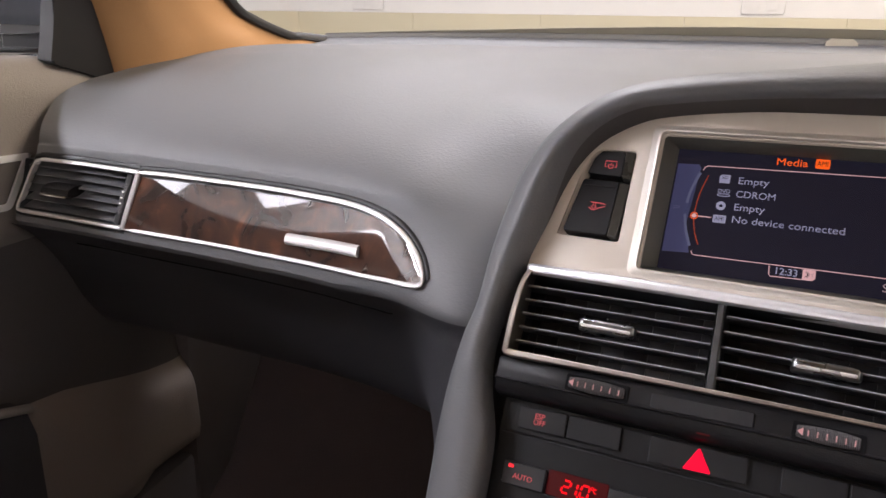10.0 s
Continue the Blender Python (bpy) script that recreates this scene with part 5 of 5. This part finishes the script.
# ---- door, mirror, footwell ----
def passenger_door():
    d = thing("passenger_door", "grey passenger door panel with a silver framed trim", "door", m=CAR)
    prof = [(-0.90, 1.038), (-0.845, 1.038), (-0.826, 1.034), (-0.812, 1.022), (-0.803, 1.0), (-0.800, 0.97), (-0.800, 0.93), (-0.80, 0.87), (-0.801, 0.845), (-0.807, 0.83), (-0.814, 0.80), (-0.818, 0.74), (-0.818, 0.665), (-0.812, 0.628), (-0.798, 0.606), (-0.788, 0.586), (-0.784, 0.548), (-0.785, 0.47), (-0.79, 0.41), (-0.80, 0.386), (-0.82, 0.372), (-0.85, 0.36), (-0.865, 0.30), (-0.87, 0.21)]
    rows = []
    for y in (0.337, 0.334, 0.325, 0.30, 0.25, 0.2, 0.15, 0.1, 0.0, -0.15, -0.4, -0.7, -0.9):
        pull = 0.03 if y > 0.335 else 0.006 if y > 0.33 else 0.0
        sink = 0.07 * smooth(0.0, 0.33, y)
        row = []
        for x, z in prof:
            corner = smooth(0.18, 0.335, y) * smooth(0.47, 0.37, z) * 0.05
            rim = 0.03 * smooth(0.15, 0.3, y) if z > 0.99 else 0.0
            row.append(Vector((x - pull - corner, y, z - rim - sink * smooth(0.74, 0.66, z) * smooth(0.4, 0.5, z))))
        rows.append(dense(row, 3))
    part("card", loft([r[:28] for r in rows]), DOORSKIN, d, sharp=1.0)
    part("insert", loft([r[27:40] for r in rows]), DOOR_DARK, d, "door recess with its shade put into a darker colour", sharp=1.0)
    part("lower_card", loft([r[39:] for r in rows]), DOOR_LOW, d, "brown-grey lower door card", sharp=1.0)
    frame = rounded([(0.0905, 0.9335), (0.0525, 0.8735), (-0.35, 0.886), (-0.35, 0.952)], 0.007, 5)
    m = len(frame)
    bm = bmesh.new()
    big = [bm.verts.new((-0.7985, y, z)) for y, z in frame]
    top = [bm.verts.new((-0.7945, y, z)) for y, z in frame]
    ins = inset(frame, 0.0075)
    low = [bm.verts.new((-0.7945, y, z)) for y, z in ins]
    dep = [bm.verts.new((-0.7985, y, z)) for y, z in ins]
    for a, b in ((big, top), (top, low), (low, dep)):
        for i in range(m):
            j = (i + 1) % m
            bm.faces.new((a[i], a[j], b[j], b[i]))
    part("trim_frame", bm, STRIP, d, "silver frame of the door trim")
    bm = bmesh.new()
    ngon(bm, [bm.verts.new((-0.7970, y, z)) for y, z in inset(frame, 0.006)])
    part("trim_inlay", bm, DOOR_DARK, d, "dark grey inlay of the door")
    # the pocket in the lower card
    part("pocket", loft([[Vector((x, y, z - 0.35 * max(y, -0.2))) for x, z in ((-0.80, 0.648), (-0.775, 0.643), (-0.763, 0.613), (-0.763, 0.46), (-0.79, 0.44))] for y in (-0.5, -0.2, -0.005, 0.012)]), PAD_LOW, d, "dark door pocket")
    part("pocket_lip", loft([[Vector((-0.772 + 0.006 * math.cos(a), y, 0.646 - 0.35 * max(y, -0.2) + 0.006 * math.sin(a))) for a in [2 * math.pi * k / 10 for k in range(10)]] for y in (-0.5, -0.2, -0.02, 0.008, 0.016)], closed=True, caps=True), DOORSKIN, d)
    part("waist_strip", box(bmesh.new(), (-0.915, -0.85, 1.0385), (-0.858, 0.188, 1.0450), 0.002), BRIGHT, d, "bright strip at the window's foot")
    pane = part("window_pane", box(bmesh.new(), (-0.886, -0.85, 1.03), (-0.882, 0.15, 1.40)), GLASS, d, "clear side window")
    pane.visible_shadow = False
    ring = [[Vector((x, y, z)) for y, z in ((0.150, 1.030), (0.248, 1.0), (0.246, 1.012), (0.236, 1.05), (0.220, 1.104), (0.17, 1.19), (0.10, 1.28), (0.04, 1.33), (0.02, 1.30), (0.10, 1.20), (0.168, 1.1035), (0.160, 1.07))] for x in (-0.83, -0.806)]
    part("window_channel", loft([[Vector((x, y, z)) for y, z in ((0.145, 1.034), (0.1498, 1.034), (0.1597, 1.07), (0.1677, 1.1035), (0.0997, 1.20), (0.092, 1.20), (0.161, 1.103), (0.154, 1.07))] for x in (-0.826, -0.805)], closed=True, caps=True), BLACK, d, "dark upright channel beside the mirror triangle")
    part("sail_panel", loft(ring, closed=True, caps=True), BLACK, d, "black mirror triangle")


def mirror():
    m = thing("door_mirror", "dark door mirror outside the side window", "mirror", m=CAR @ pose(-1.085, 0.335, 1.125, 0, 0, 12))
    rings = []
    for y, s in ((0.09, 0.35), (0.075, 0.7), (0.04, 0.95), (0.0, 1.0), (-0.012, 0.98)):
        rings.append([Vector((0.105 * s * (abs(math.cos(a)) ** 0.6) * (1 if math.cos(a) > 0 else -1), y, 0.075 * s * (abs(math.sin(a)) ** 0.6) * (1 if math.sin(a) > 0 else -1))) for a in [2 * math.pi * k / 40 for k in range(40)]])
    part("housing", loft(rings, closed=True, caps=True), GLOSS, m)
    part("mirror_glass", box(bmesh.new(), (-0.09, -0.016, -0.06), (0.09, -0.0125, 0.06), 0.002), MIRROR_DARK, m, "mirror glass with its dark reflection put into the colour")
    part("arm", box(bmesh.new(), (-0.10, 0.0, -0.115), (0.19, 0.05, -0.055), 0.012), BLACK, m)


def footwell():
    f = thing("footwell_trim", "dark brown carpeted footwell side", "footwell trim", kind="structure", m=CAR)
    part("kick_panel", box(bmesh.new(), (-0.86, 0.335, 0.24), (-0.80, 0.64, 0.80), 0.012), KICK, f)
    rows = []
    for y in (-1.2, -0.6, -0.2, 0.1, 0.4, 0.64):
        rows.append([Vector((x, y, z)) for x, z in ((-0.29, 0.23), (-0.24, 0.30), (-0.2, 0.46), (-0.16, 0.56), (0.16, 0.56), (0.2, 0.46), (0.24, 0.3), (0.29, 0.23))])
    part("tunnel", loft([dense(r, 3) for r in rows]), CARPET, f, "brown carpet over the tunnel")
    part("toe_board", loft([[Vector((x, 0.30, 0.24)), Vector((x, 0.42, 0.30)), Vector((x, 0.58, 0.52)), Vector((x, 0.62, 0.70))] for x in (-0.80, -0.5, -0.2)]), CARPET, f, "sloping carpeted toe board")


passenger_door()
mirror()
footwell()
---
■ **Short problem**
Make an exact copy of the data above, pictures excluded.

■ **Result of this exercise**
10.0 s
Continue the Blender Python (bpy) script that recreates this scene with part 5 of 5. This part finishes the script.
# ---- door, mirror, footwell ----
def passenger_door():
    d = thing("passenger_door", "grey passenger door panel with a silver framed trim", "door", m=CAR)
    prof = [(-0.90, 1.038), (-0.845, 1.038), (-0.826, 1.034), (-0.812, 1.022), (-0.803, 1.0), (-0.800, 0.97), (-0.800, 0.93), (-0.80, 0.87), (-0.801, 0.845), (-0.807, 0.83), (-0.814, 0.80), (-0.818, 0.74), (-0.818, 0.665), (-0.812, 0.628), (-0.798, 0.606), (-0.788, 0.586), (-0.784, 0.548), (-0.785, 0.47), (-0.79, 0.41), (-0.80, 0.386), (-0.82, 0.372), (-0.85, 0.36), (-0.865, 0.30), (-0.87, 0.21)]
    rows = []
    for y in (0.337, 0.334, 0.325, 0.30, 0.25, 0.2, 0.15, 0.1, 0.0, -0.15, -0.4, -0.7, -0.9):
        pull = 0.03 if y > 0.335 else 0.006 if y > 0.33 else 0.0
        sink = 0.07 * smooth(0.0, 0.33, y)
        row = []
        for x, z in prof:
            corner = smooth(0.18, 0.335, y) * smooth(0.47, 0.37, z) * 0.05
            rim = 0.03 * smooth(0.15, 0.3, y) if z > 0.99 else 0.0
            row.append(Vector((x - pull - corner, y, z - rim - sink * smooth(0.74, 0.66, z) * smooth(0.4, 0.5, z))))
        rows.append(dense(row, 3))
    part("card", loft([r[:28] for r in rows]), DOORSKIN, d, sharp=1.0)
    part("insert", loft([r[27:40] for r in rows]), DOOR_DARK, d, "door recess with its shade put into a darker colour", sharp=1.0)
    part("lower_card", loft([r[39:] for r in rows]), DOOR_LOW, d, "brown-grey lower door card", sharp=1.0)
    frame = rounded([(0.0905, 0.9335), (0.0525, 0.8735), (-0.35, 0.886), (-0.35, 0.952)], 0.007, 5)
    m = len(frame)
    bm = bmesh.new()
    big = [bm.verts.new((-0.7985, y, z)) for y, z in frame]
    top = [bm.verts.new((-0.7945, y, z)) for y, z in frame]
    ins = inset(frame, 0.0075)
    low = [bm.verts.new((-0.7945, y, z)) for y, z in ins]
    dep = [bm.verts.new((-0.7985, y, z)) for y, z in ins]
    for a, b in ((big, top), (top, low), (low, dep)):
        for i in range(m):
            j = (i + 1) % m
            bm.faces.new((a[i], a[j], b[j], b[i]))
    part("trim_frame", bm, STRIP, d, "silver frame of the door trim")
    bm = bmesh.new()
    ngon(bm, [bm.verts.new((-0.7970, y, z)) for y, z in inset(frame, 0.006)])
    part("trim_inlay", bm, DOOR_DARK, d, "dark grey inlay of the door")
    # the pocket in the lower card
    part("pocket", loft([[Vector((x, y, z - 0.35 * max(y, -0.2))) for x, z in ((-0.80, 0.648), (-0.775, 0.643), (-0.763, 0.613), (-0.763, 0.46), (-0.79, 0.44))] for y in (-0.5, -0.2, -0.005, 0.012)]), PAD_LOW, d, "dark door pocket")
    part("pocket_lip", loft([[Vector((-0.772 + 0.006 * math.cos(a), y, 0.646 - 0.35 * max(y, -0.2) + 0.006 * math.sin(a))) for a in [2 * math.pi * k / 10 for k in range(10)]] for y in (-0.5, -0.2, -0.02, 0.008, 0.016)], closed=True, caps=True), DOORSKIN, d)
    part("waist_strip", box(bmesh.new(), (-0.915, -0.85, 1.0385), (-0.858, 0.188, 1.0450), 0.002), BRIGHT, d, "bright strip at the window's foot")
    pane = part("window_pane", box(bmesh.new(), (-0.886, -0.85, 1.03), (-0.882, 0.15, 1.40)), GLASS, d, "clear side window")
    pane.visible_shadow = False
    ring = [[Vector((x, y, z)) for y, z in ((0.150, 1.030), (0.248, 1.0), (0.246, 1.012), (0.236, 1.05), (0.220, 1.104), (0.17, 1.19), (0.10, 1.28), (0.04, 1.33), (0.02, 1.30), (0.10, 1.20), (0.168, 1.1035), (0.160, 1.07))] for x in (-0.83, -0.806)]
    part("window_channel", loft([[Vector((x, y, z)) for y, z in ((0.145, 1.034), (0.1498, 1.034), (0.1597, 1.07), (0.1677, 1.1035), (0.0997, 1.20), (0.092, 1.20), (0.161, 1.103), (0.154, 1.07))] for x in (-0.826, -0.805)], closed=True, caps=True), BLACK, d, "dark upright channel beside the mirror triangle")
    part("sail_panel", loft(ring, closed=True, caps=True), BLACK, d, "black mirror triangle")


def mirror():
    m = thing("door_mirror", "dark door mirror outside the side window", "mirror", m=CAR @ pose(-1.085, 0.335, 1.125, 0, 0, 12))
    rings = []
    for y, s in ((0.09, 0.35), (0.075, 0.7), (0.04, 0.95), (0.0, 1.0), (-0.012, 0.98)):
        rings.append([Vector((0.105 * s * (abs(math.cos(a)) ** 0.6) * (1 if math.cos(a) > 0 else -1), y, 0.075 * s * (abs(math.sin(a)) ** 0.6) * (1 if math.sin(a) > 0 else -1))) for a in [2 * math.pi * k / 40 for k in range(40)]])
    part("housing", loft(rings, closed=True, caps=True), GLOSS, m)
    part("mirror_glass", box(bmesh.new(), (-0.09, -0.016, -0.06), (0.09, -0.0125, 0.06), 0.002), MIRROR_DARK, m, "mirror glass with its dark reflection put into the colour")
    part("arm", box(bmesh.new(), (-0.10, 0.0, -0.115), (0.19, 0.05, -0.055), 0.012), BLACK, m)


def footwell():
    f = thing("footwell_trim", "dark brown carpeted footwell side", "footwell trim", kind="structure", m=CAR)
    part("kick_panel", box(bmesh.new(), (-0.86, 0.335, 0.24), (-0.80, 0.64, 0.80), 0.012), KICK, f)
    rows = []
    for y in (-1.2, -0.6, -0.2, 0.1, 0.4, 0.64):
        rows.append([Vector((x, y, z)) for x, z in ((-0.29, 0.23), (-0.24, 0.30), (-0.2, 0.46), (-0.16, 0.56), (0.16, 0.56), (0.2, 0.46), (0.24, 0.3), (0.29, 0.23))])
    part("tunnel", loft([dense(r, 3) for r in rows]), CARPET, f, "brown carpet over the tunnel")
    part("toe_board", loft([[Vector((x, 0.30, 0.24)), Vector((x, 0.42, 0.30)), Vector((x, 0.58, 0.52)), Vector((x, 0.62, 0.70))] for x in (-0.80, -0.5, -0.2)]), CARPET, f, "sloping carpeted toe board")


passenger_door()
mirror()
footwell()